Awesome
This script modifies the new UCR Time-Series Archive to make it backwards compatible with previous versions and enable older code and scripts to run without modifications.
The LoadandFixUCRArchive.m script makes the following changes:
- Modifies class enumeration to be consistent across all datasets
- Case 1: Class enumeration starts from "0" instead of "1" (which is the case in the majority of the datasets)
- Case 2: Binary classes are "-1" and "1" instead of "1" and "2" (which is the case in the majority of the binary datasets)
- Case 3. Class enumeration starts from "3" instead of "1" (which is the case in the majority of the datasets)
- Fills missing values through linear interpolation
- Resamples shorter time series to reach the longest time series (i.e., makes all time series of same length)
- Ensures z-normalized datasets
- Saves files using ',' as delimiter and with same numeric precision as the original dataset
Steps:
- Create a new directory (e.g., DATASETSNEW).

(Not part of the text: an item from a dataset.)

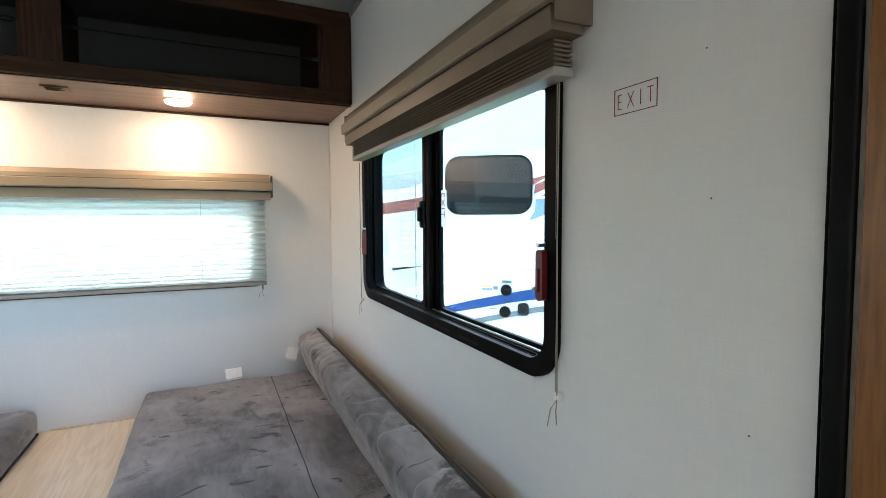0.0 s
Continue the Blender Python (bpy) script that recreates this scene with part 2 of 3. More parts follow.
def prism(poly, d0, d1, put, bm=None):
    """A flat outline pushed from depth d0 to d1; put(a, b, d) gives the place."""
    bm = bm or bmesh.new()
    lo = [bm.verts.new(put(a, b, d0)) for a, b in poly]
    hi = [bm.verts.new(put(a, b, d1)) for a, b in poly]
    bm.faces.new(lo)
    bm.faces.new(hi[::-1])
    for i in range(len(poly)):
        j = (i + 1) % len(poly)
        bm.faces.new((lo[i], hi[i], hi[j], lo[j]))
    return bm


def rounded(a0, a1, b0, b1, r, n=6):
    """The outline of a rectangle with round corners."""
    pts = []
    for ca, cb, s in ((a1 - r, b1 - r, 0), (a0 + r, b1 - r, 90), (a0 + r, b0 + r, 180), (a1 - r, b0 + r, 270)):
        for i in range(n + 1):
            w = radians(s + 90 * i / n)
            pts.append((ca + r * math.cos(w), cb + r * math.sin(w)))
    return pts


def ring(outer, inner, d0, d1, put, bm=None):
    """A frame between two outlines of as many points, from depth d0 to d1."""
    bm = bm or bmesh.new()
    loops = [[bm.verts.new(put(a, b, d)) for a, b in o] for o, d in ((outer, d0), (outer, d1), (inner, d1), (inner, d0))]
    for k in range(4):
        p, q = loops[k], loops[(k + 1) % 4]
        for i in range(len(p)):
            j = (i + 1) % len(p)
            bm.faces.new((p[i], p[j], q[j], q[i]))
    return bm


def tube(points, r, seg=8, bm=None, closed=False):
    """A round cord through points."""
    bm = bm or bmesh.new()
    pts = [Vector(p) for p in points]
    loops = []
    for i, p in enumerate(pts):
        d = (pts[(i + 1) % len(pts)] if closed or i < len(pts) - 1 else p) - (pts[i - 1] if closed or i else p)
        d.normalize()
        side = d.cross(Vector((0, 0, 1)) if abs(d.z) < 0.9 else Vector((1, 0, 0))).normalized()
        up = side.cross(d)
        loops.append([bm.verts.new(p + r * (math.cos(a) * side + math.sin(a) * up)) for a in (2 * math.pi * k / seg for k in range(seg))])
    for i in range(len(loops) - (0 if closed else 1)):
        p, q = loops[i], loops[(i + 1) % len(loops)]
        for k in range(seg):
            bm.faces.new((p[k], p[(k + 1) % seg], q[(k + 1) % seg], q[k]))
    if not closed:
        bm.faces.new(loops[0][::-1])
        bm.faces.new(loops[-1])
    return bm


def lathe(profile, seg, put, bm=None):
    """A turned body: profile of (radius, height); put(x, y, h) gives the place."""
    bm = bm or bmesh.new()
    loops = [[bm.verts.new(put(r * math.cos(2 * math.pi * k / seg), r * math.sin(2 * math.pi * k / seg), h)) for k in range(seg)] for r, h in profile]
    for p, q in zip(loops, loops[1:]):
        for k in range(seg):
            bm.faces.new((p[k], p[(k + 1) % seg], q[(k + 1) % seg], q[k]))
    bm.faces.new(loops[0][::-1])
    bm.faces.new(loops[-1])
    return bm


def obj(name, bm, material, smooth=False):
    me = bpy.data.meshes.new(name)
    bmesh.ops.recalc_face_normals(bm, faces=bm.faces)
    bm.to_mesh(me)
    bm.free()
    me.materials.append(material)
    if smooth:
        me.polygons.foreach_set("use_smooth", [True] * len(me.polygons))
        me.set_sharp_from_angle(angle=radians(40))
    return new(name, me)


def part(name, bm, material, parent, label="", smooth=False):
    """A part, in the coordinates of the topmost thing's own frame."""
    ob = obj(name, bm, material, smooth)
    ob.parent = parent
    if label:
        ob["label"] = label
    return ob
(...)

We assume DATASETSOLD contains the current UCR Archive.
- Remove desktop.ini file
- Remove *.ini files from subdirectories
- Remove *.md files from subdirectories
- Remove *.tsv suffixes from TRAIN and TEST files in each subdirectory
- Copy directory structure from DATASETSOLD to DATASETSNEW
- Run the LoadandFixUCRArchive.m script in Matlab IDE
To perfom the above steps run the following commands:
mkdir DATASETSNEW
cd DATASETSOLD
rm -rf desktop.ini
find . -type f -name '*.ini' -delete
find . -type f -name '*.md' -delete
find . -name '*.tsv' -exec sh -c 'mv "$0" "${0%%.tsv}"' {} \;
find * -type d | cpio -pd ../DATASETSNEW
cd ..
Open Matlab and run LoadandFixUCRArchive